So what do you do for a living?
I have the greatest job in the world (next to driving the Oakland Raiders Cheerleader Bus) getting up early, playing some song and talking to the finest city on the planet.
Beat that!
There are some things about this job that defy logic. For example: the best time slot for a dj is the early morning show, and all of us work long hard hours to be good enough to get up at 3:30am, drag out sorry butts into work, put together a show and pull it off every day. This is coupled with an insane amount of "personal appearances" which are anything from introducing a hot act at a club to mcing a major charity event. Sleep is a myth. Family life is precious. Being able to open your mouth in public and not have someone stare at you with that "I know you, don't I?" look on her or his face...well that's all gone.
And we love it.
And what do you complain about? Do you ever get personal, telling someone that the place they work at sells products you just would never buy, or that you didn't like the way they spoke to you on the sales floor? We get it all the time. "I don't like that kind of music." "The guy on there in the morning has an awful voice." "You suck." All delivered with a smile.
And we love it.
The point of having a good radio station is to serve an audience. We work very hard (not just at my station, but at all radio stations in this city) to make sure we're doing what the audience wants us to do, within the confines of the very specific, and sometimes very odd rules that our governing body the CRTC lays out for us. If you're a private broadcaster, and your audience has the right mix of ages, genders and lifestyle choices, you can sell commercial time to local and national businesses who want their message delivered to the people who will help them to prosper.

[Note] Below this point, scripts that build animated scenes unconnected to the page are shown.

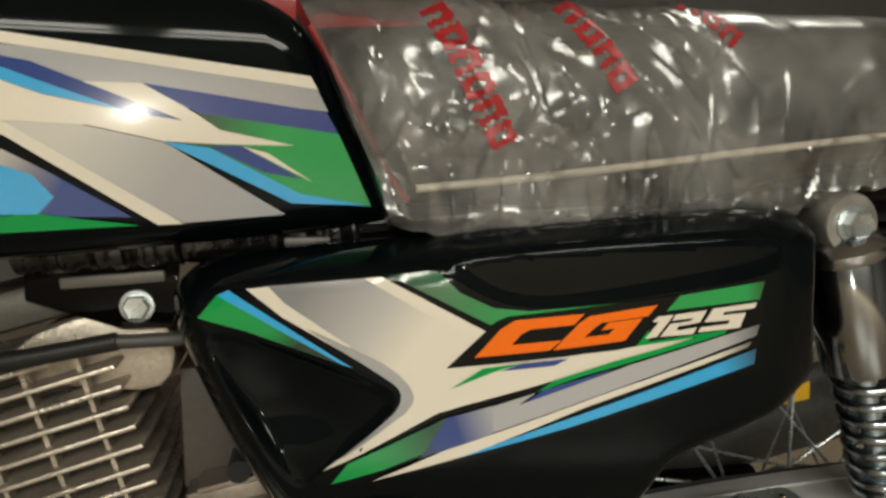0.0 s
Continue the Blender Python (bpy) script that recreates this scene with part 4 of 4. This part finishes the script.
part("peg_plate", moved(box((0.040, 0.100, 0.006), (0.004, 0, -0.0135), 0.002), FP), M_DARK, fp)
part("peg_bar", tube([(-0.468, 0.05, 0.236), (-0.470, -0.15, 0.236)], 0.0085, 14, True, 0), M_ENAMEL, fp)
part("peg_mount", box((0.035, 0.030, 0.030), (-0.452, -0.100, 0.243), 0.004), M_ENAMEL, fp)

# side stand, folded
STAND_END = Vector((-0.2040, -0.1645, 0.2430))
stand_run = [(-0.415, -0.108, 0.229), (-0.36, -0.1245, 0.2325), (-0.25, -0.1530, 0.2405), (-0.208, -0.1635, 0.2430)]
end_turn = Matrix.Translation(STAND_END) @ pose(0, 0, 0, 0, 0, -10)
foot_disc = moved(lathe([(-0.0018, 0.0), (-0.0018, 0.0165), (-0.0012, 0.0182), (0.0012, 0.0182), (0.0018, 0.0165), (0.0018, 0.0)], 28, "x"), end_turn)
for v in foot_disc.verts:
    v.co.z = max(v.co.z, STAND_END.z - 0.0170)
stand = part("side_stand", joined(tube(stand_run, 0.0096, 20, True, 1), foot_disc,
                                  moved(box((0.040, 0.017, 0.006), (-0.020, 0.001, -0.004), 0.0015), end_turn),
                                  moved(box((0.036, 0.0022, 0.012), (-0.020, -0.0088, 0.004), 0.0009), end_turn)), M_ARM, BIKE, "gloss black side stand folded up")
part("worn_edge", moved(box((0.0035, 0.0060, 0.0120), (-0.040, -0.0068, -0.0030), 0.0010), end_turn), M_DULL, stand, "bare worn metal edge")
part("stand_bracket", joined(plate([(-0.444, 0.255), (-0.437, 0.261), (-0.406, 0.260), (-0.396, 0.255), (-0.395, 0.229), (-0.403, 0.213), (-0.425, 0.212), (-0.433, 0.217), (-0.4345, 0.206), (-0.441, 0.202), (-0.448, 0.206), (-0.446, 0.235)], -0.111, -0.094, 0.0025, 1),
                                  moved(lathe([(-0.006, 0.008), (-0.005, 0.0100), (0.005, 0.0100), (0.006, 0.008)], 16, 'x'), (-0.400, -0.108, 0.229)),
                                  plate(fillet([(-0.4640, 0.2600), (-0.4330, 0.2640), (-0.4290, 0.2180), (-0.4340, 0.2010), (-0.4460, 0.1990), (-0.4560, 0.2080), (-0.4620, 0.2300)], 0.006), -0.108, -0.080, 0.0045),
                                  moved(lathe([(0.0, 0.0125), (-0.005, 0.0120), (-0.006, 0.0105)], 24), (-0.4225, -0.1085, 0.2305)),
                                  box((0.030, 0.020, 0.022), (-0.428, -0.085, 0.262), 0.003)), M_WET, stand, "thick gloss black bracket")
hex_bolt("stand_bolt", (-0.4225, -0.111, 0.2305), 0.0150, stand, M_ZINC, 1.25, 0.006, False, (0, -1, 0), True)
pts = []
for i in range(16 * 14 + 1):
    a = 2 * math.pi * i / 14
    k = i / (16 * 14)
    c = Vector((-0.400, -0.090, 0.236)).lerp(Vector((-0.340, -0.112, 0.2335)), k)
    pts.append(c + Vector((0, math.cos(a) * 0.0045, math.sin(a) * 0.0045)))
part("return_spring", tube(pts, 0.0011, 6, True, 0), M_BRASS, stand, "yellow zinc coil spring", 60)

# centre stand
cstand = part("centre_stand", joined(tube([(-0.385, -0.035, 0.245), (-0.388, -0.042, 0.165), (-0.391, -0.052, 0.09), (-0.396, -0.075, 0.012)], 0.0145, 16, True, 1, lambda s: 0.0150 - 0.005 * s),
                                     tube([(-0.405, 0.085, 0.245), (-0.408, 0.092, 0.15), (-0.402, 0.100, 0.075), (-0.392, 0.108, 0.012)], 0.0145, 16, True, 1, lambda s: 0.0165 - 0.006 * s),
                                     tube([(-0.386, -0.04, 0.20), (-0.386, 0.11, 0.20)], 0.012, 14, True, 0),
                                     box((0.05, 0.03, 0.008), (-0.388, -0.078, 0.004), 0.002), box((0.042, 0.022, 0.007), (-0.384, 0.111, 0.0038), 0.002),
                                     plate([(-0.42, 0.247), (-0.349, 0.247), (-0.347, 0.234), (-0.357, 0.226), (-0.369, 0.212), (-0.375, 0.16), (-0.402, 0.16), (-0.404, 0.225)], -0.056, -0.048, 0.001, 1)), M_ENAMEL, BIKE, "gloss black centre stand standing on the floor")

hex_bolt("stand_pin", (-0.367, -0.0570, 0.239), 0.0135, cstand, M_ZINC, 1.25, 0.005, True)
part("stand_tab", box((0.010, 0.010, 0.012), (-0.4065, -0.047, 0.118), 0.002), M_ENAMEL, cstand)

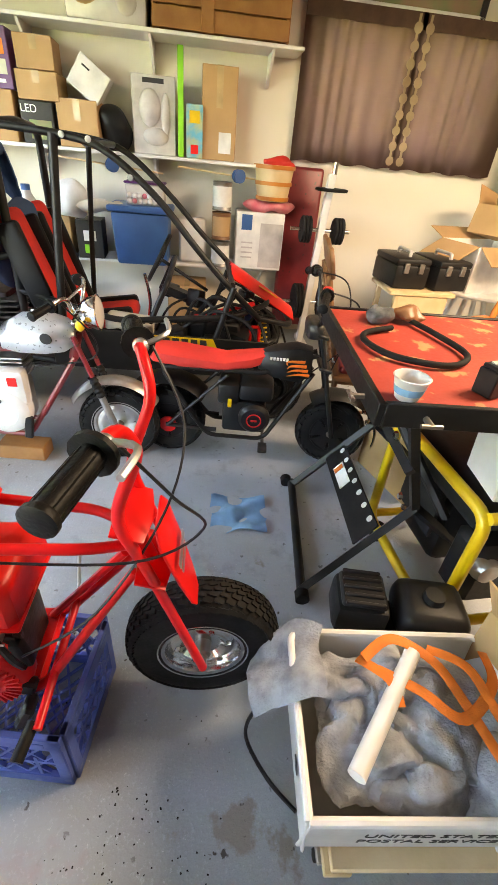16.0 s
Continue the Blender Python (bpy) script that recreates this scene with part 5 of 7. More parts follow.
    chain(k, (-0.727, 0.06, 0.23), (-0.2, 0.06, 0.33))
    b = B()
    tube(b, [(-0.235, -0.205, 0.262), (-0.235, 0.205, 0.262)], 0.011, 8)
    for y in (-1, 1):
        bx(b, (-0.235, y * 0.185, 0.268), (0.035, 0.07, 0.020), bev=0.004)
    tube(b, curve_pts([(-0.20, -0.12, 0.33), (-0.235, -0.15, 0.42), (-0.245, -0.145, 0.50), (-0.225, -0.16, 0.515)], 4), 0.009, 8)
    tube(b, curve_pts([(-0.16, -0.13, 0.285), (-0.05, -0.15, 0.235), (0.06, -0.16, 0.24), (0.085, -0.17, 0.26)], 4), 0.007, 8)
    bx(b, (-0.205, -0.11, 0.30), (0.07, 0.03, 0.10), (0, 15, 0), 0.008)
    part("foot_controls", b, "dark", k)
    b = B()
    tube(b, [(-0.15, 0.11, 0.24), (-0.22, 0.235, -0.032)], 0.009, 8)
    bx(b, (-0.225, 0.24, -0.034), (0.05, 0.035, 0.008))
    part("side_stand", b, "dark", k)
    b = B()
    tube(b, rounded([(-0.64, -0.098, 0.74), (-0.82, -0.095, 0.770), (-0.82, 0.095, 0.770), (-0.64, 0.098, 0.74)], 0.05), 0.008, 8)
    part("grab_rail", b, "black", k)
    return k


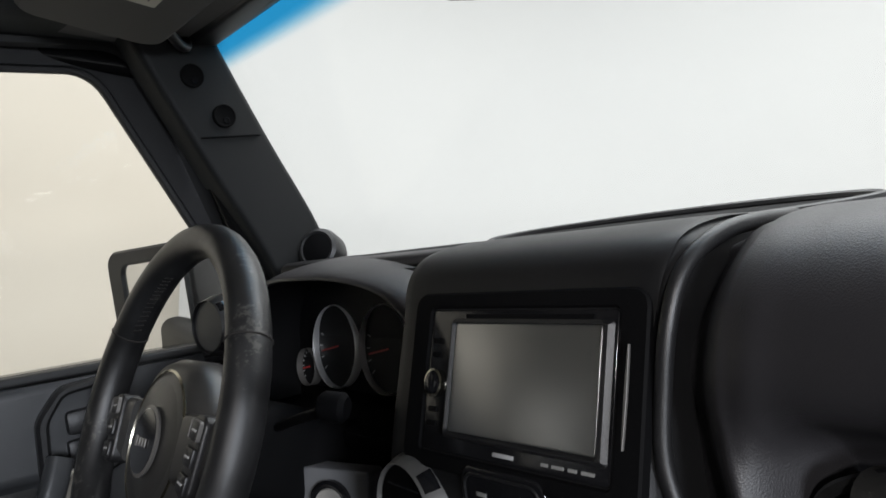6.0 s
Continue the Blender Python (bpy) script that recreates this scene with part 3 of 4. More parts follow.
# the pad's inner edge follows the stack's outline
for v in pad.verts:
    f = min(1.0, max(0.0, (v.co.y + 0.245) / 0.07))
    v.co.y += f * float(np.interp(v.co.z, [1.03, 1.06, 1.09, 1.116, 1.141, 1.182, 1.207, 1.258, 1.283], [-0.014, -0.017, -0.018, -0.015, -0.011, 0.0, 0.003, 0.000, -0.002]))
part("passenger_pad", pad, SOFT, dash, "black grained leather-look passenger pad", 60)
# driver's side top, over the instruments
top = [(0.275, 1.14), (0.285, 1.25), (0.25, 1.278), (0.18, 1.292), (0.135, 1.298), (0.114, 1.297), (0.107, 1.292), (0.106, 1.284), (0.14, 1.279), (0.20, 1.27)]
low = [(0.275, 1.14), (0.285, 1.25), (0.25, 1.270), (0.18, 1.275), (0.12, 1.272), (0.08, 1.262), (0.062, 1.250), (0.060, 1.238), (0.10, 1.23), (0.20, 1.22)]
part("driver_top", lofted([(0.115, top), (0.22, top), (0.37, top), (0.46, [(x, z - 0.003) for x, z in top]), (0.535, [(0.5 * (a + c), 0.5 * (b + d)) for (a, b), (c, d) in zip(top, low)]), (0.60, low), (0.665, low)]), SOFT, dash, "black dash top over the dials", 60)
# instrument hood: a dark arched tunnel round the dials under a rounded visor
arch_o = [(0.166, 1.12), (0.172, 1.19), (0.188, 1.235), (0.228, 1.264), (0.300, 1.279), (0.377, 1.283), (0.454, 1.281), (0.505, 1.262), (0.537, 1.223), (0.550, 1.16), (0.553, 1.12)]
arch_o = spline([(0, y, z) for y, z in arch_o], 4)
def arch(x, f, dz=0.0):
    return [Vector((x, 0.366 + (p.y - 0.366) * f, 1.20 + (p.z - 1.20) * f + dz)) for p in arch_o]
part("instrument_hood", loft([arch(0.16, 0.93), arch(0.070, 0.965), arch(0.058, 0.985), arch(0.054, 1.0)], False, False), DARK, dash, "black instrument hood", 60)
part("hood_visor", loft([arch(0.054, 1.0), arch(0.050, 1.015), arch(0.050, 1.035), arch(0.055, 1.07), arch(0.064, 1.105), arch(0.078, 1.14), arch(0.100, 1.175), arch(0.140, 1.205)], False, False), SOFT, dash, "rounded black visor over the dials", 60)
face_out = [Vector((0.100, min(0.668, max(0.106, 0.366 + (p.y - 0.366) * 1.6)), min(1.282, 1.20 + (p.z - 1.20) * 1.5))) for p in arch_o]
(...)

Some days are better than others. Getting to stay up around the clock to cover Natalie Lambert's swim(s) across Lake Ontario with Mike Reid from Bob FM, was priceless. Helping raise money for a young leukemia victim. Meeting music stars. All good. Then there's the time that two large jetliners flew into the World Trade Center in the middle of what was a fun and fluffy morning show, or the time I heard my favorite station stop the music to tell me that John Lennon had been shot.
The days in between make up most of our careers in this business. Those days when the only thing that matters is the minutiae that makes up our everyday lives.
And we love it.
Critics, pundits and people with vested interests will come along from time to time, giving their insight into what radio is all about. Sometimes they're dead on. At other times, they just don't get it. Their opinions are important to us, because they're just that: opinions. We in this business need to know what others think of us...what people say about us. We need it as much as we need those folks who love us and everything we do.
So if you ever need to know what's "really going on" in the radio biz. If you ever feel you're not getting the whole story about the ratings, the firings, the hirings, and the music changes. Ask one of us who are truly "inside" the business. Better still, ask a bunch of us, from different companies, formats and backgrounds.
Otherwise, you're just getting whatever someone wants to feed you. Good, bad or whatever.